Source: Harvard-Smithsonian Center for Astrophysics

9 comments
9 comments
MartyLK
The number of days depends on the rotational speed of the particular planet. 704 days can't apply to that planet. It may rotate faster or slower than Earth. It's possible - albeit highly unlikely - that planet orbits its star the same number of days Earth orbits the Sun.
Fairly Reasoner
It takes Pluto 248 YEARS to orbit the sun. Oh, yeah - not a planet any more.
GiolliJoker
@Fairly Reasoner Right! And if we dismiss Pluto, Uranus has an 84 Earth-years year... Maybe the article focuses on the fact that this EXOplanet is the one with the longest year recorded so far, but 704 days are a bit short of being "impressive".
James Donohue
"It takes Saturn 10,832 Earth days to complete one orbit around the Sun.
Is it *possible* that an error has occurred , and what the writer meant to say was 704 Years? not days?
- Exoplanets are planets outside our solar system, so Saturn doesn't qualify - Ed.
Jay Finke
So would that effect a presidents term ?
nocky88
Yeah something about this article isn't quite right... A distance of 110 million miles from its star puts it just beyond the distance of Earth from the sun (Earth is 92 million miles from the sun)and Mars at 141 million miles from the sun has a year of 686 Earth days.
Floap
The 704 days is correct but the "longest year" isn't.

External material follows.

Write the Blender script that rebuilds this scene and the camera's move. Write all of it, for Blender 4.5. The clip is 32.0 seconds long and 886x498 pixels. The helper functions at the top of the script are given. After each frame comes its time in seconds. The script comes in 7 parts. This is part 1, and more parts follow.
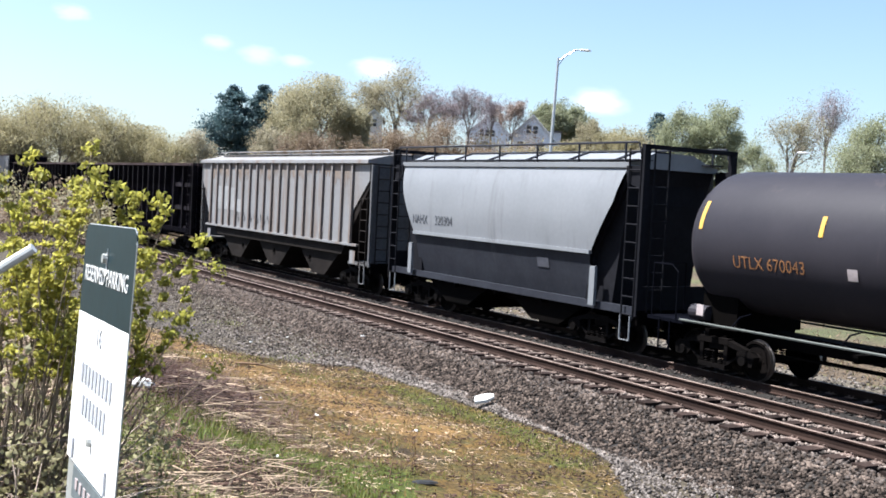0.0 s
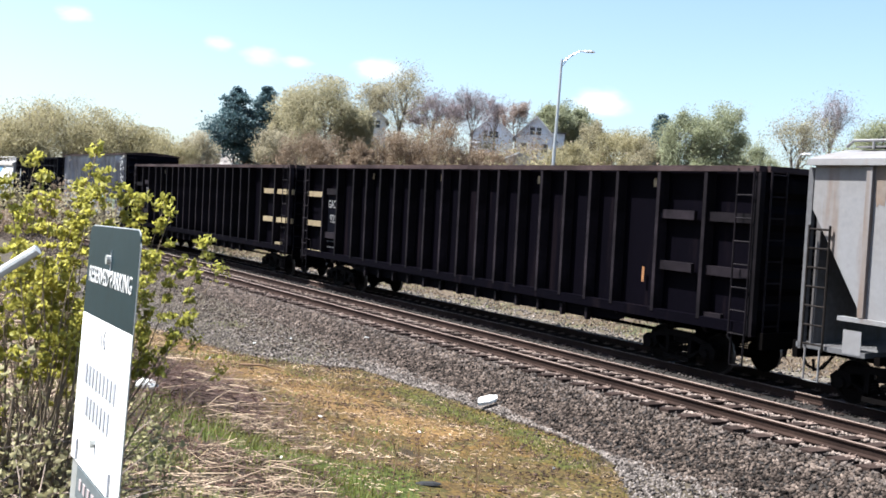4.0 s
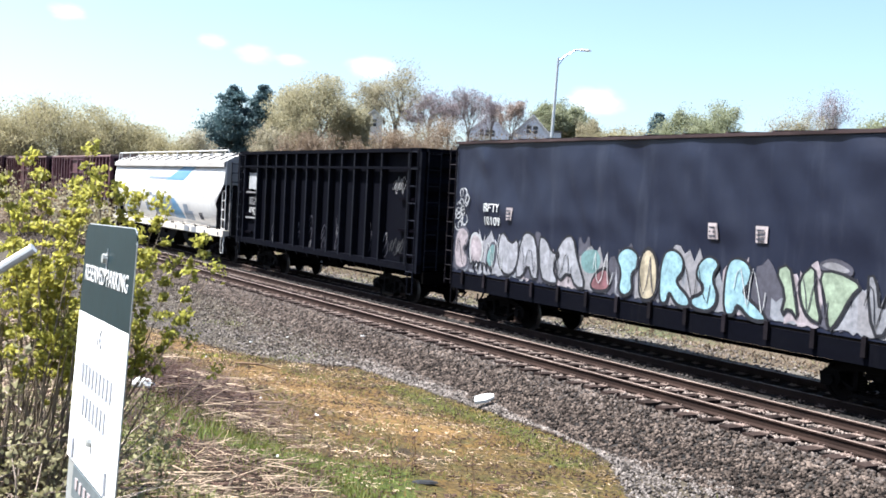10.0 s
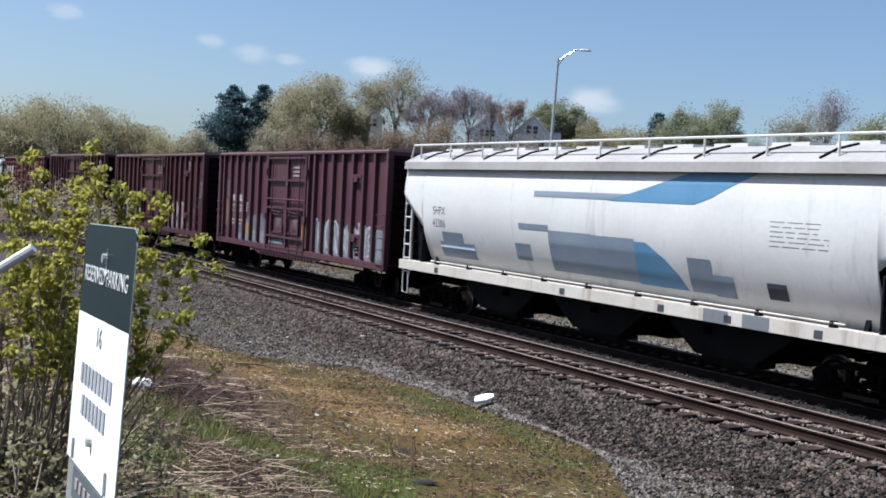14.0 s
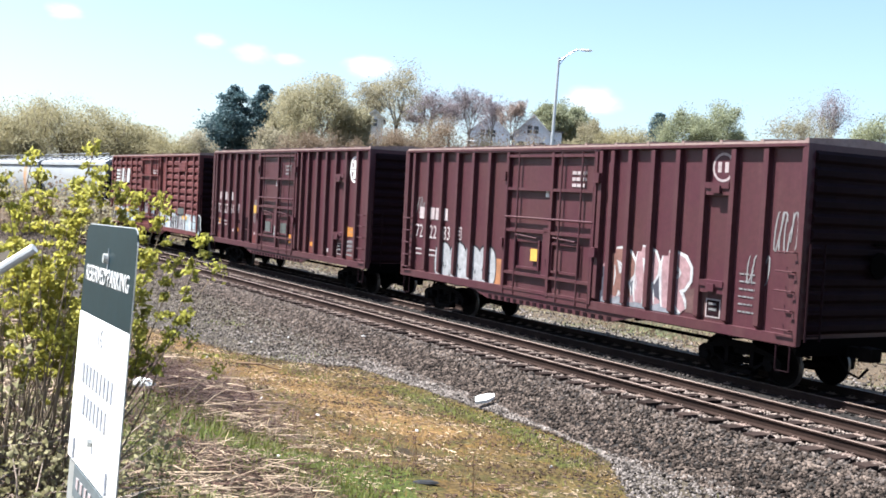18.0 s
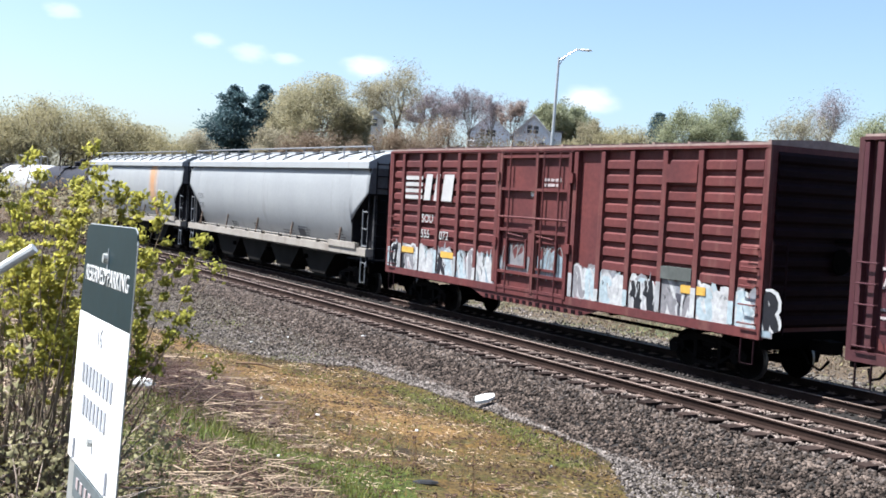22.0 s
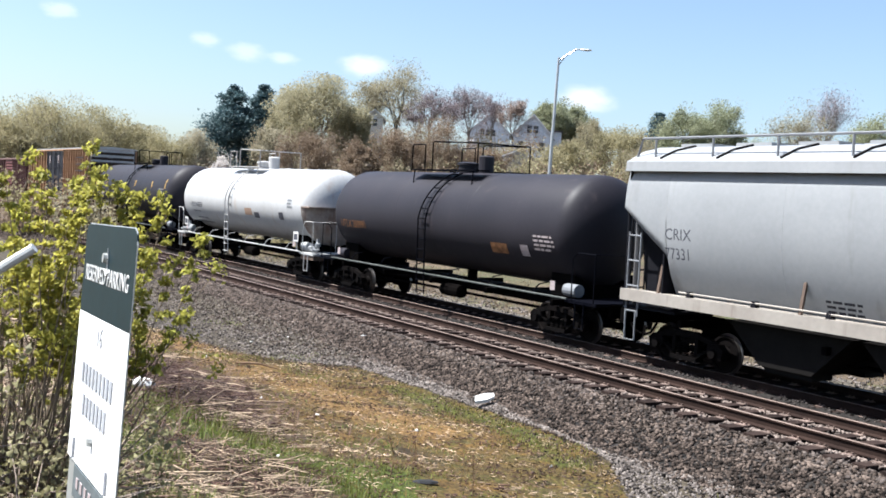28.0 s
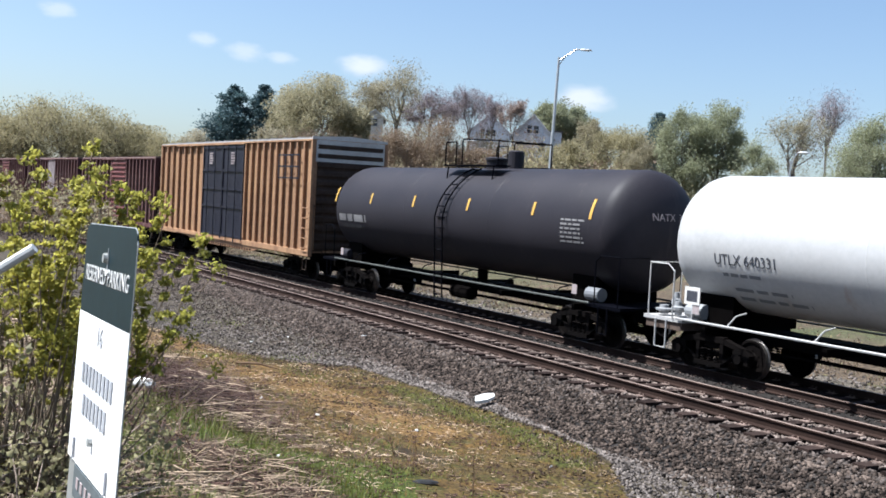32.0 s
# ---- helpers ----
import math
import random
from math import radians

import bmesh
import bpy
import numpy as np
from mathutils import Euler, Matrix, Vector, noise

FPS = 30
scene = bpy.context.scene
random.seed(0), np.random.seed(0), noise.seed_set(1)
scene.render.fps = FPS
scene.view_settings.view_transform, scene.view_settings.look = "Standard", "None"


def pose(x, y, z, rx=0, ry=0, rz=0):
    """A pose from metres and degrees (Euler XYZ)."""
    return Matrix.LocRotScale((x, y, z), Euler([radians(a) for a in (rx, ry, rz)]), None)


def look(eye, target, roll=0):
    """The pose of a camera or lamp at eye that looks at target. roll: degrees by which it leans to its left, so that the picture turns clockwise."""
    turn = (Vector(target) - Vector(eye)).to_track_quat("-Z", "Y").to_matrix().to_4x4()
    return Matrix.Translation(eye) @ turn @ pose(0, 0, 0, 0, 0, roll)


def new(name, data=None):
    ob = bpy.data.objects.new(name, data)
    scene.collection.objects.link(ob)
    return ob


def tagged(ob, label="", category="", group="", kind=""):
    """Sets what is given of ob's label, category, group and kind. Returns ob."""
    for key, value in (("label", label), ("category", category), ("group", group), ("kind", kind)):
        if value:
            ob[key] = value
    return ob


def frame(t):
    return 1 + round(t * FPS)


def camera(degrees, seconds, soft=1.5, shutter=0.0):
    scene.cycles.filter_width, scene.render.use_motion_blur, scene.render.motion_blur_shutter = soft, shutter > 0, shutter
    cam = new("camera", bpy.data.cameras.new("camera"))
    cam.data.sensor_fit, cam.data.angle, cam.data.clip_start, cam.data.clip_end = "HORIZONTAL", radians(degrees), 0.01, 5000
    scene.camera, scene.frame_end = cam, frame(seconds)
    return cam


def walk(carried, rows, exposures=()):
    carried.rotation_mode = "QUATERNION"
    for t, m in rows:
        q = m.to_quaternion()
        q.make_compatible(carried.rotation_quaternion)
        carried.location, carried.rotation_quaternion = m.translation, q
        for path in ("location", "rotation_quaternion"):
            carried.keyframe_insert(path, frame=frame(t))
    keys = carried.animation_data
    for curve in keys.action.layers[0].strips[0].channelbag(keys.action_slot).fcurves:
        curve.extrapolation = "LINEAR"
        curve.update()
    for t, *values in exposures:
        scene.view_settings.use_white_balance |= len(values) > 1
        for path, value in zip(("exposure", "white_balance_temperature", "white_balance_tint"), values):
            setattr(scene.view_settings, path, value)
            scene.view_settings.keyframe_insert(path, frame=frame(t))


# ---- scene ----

Many exoplanets have longer years.
Gizmag even reported one a couple of months ago as having an orbit of 80,000 years:
http://www.gizmag.com/giant-exoplanet-detected/32248/
Floap
The article ends by saying "Most other exoplanets discovered by the Kepler space telescope were found to be much closer to the focus of their orbit, making the length of their year more similar to that of our own."
Orbits that take only a few weeks, days or even hours are not more similar to our own.
Floap
Another interesting planet is GU Piscium b.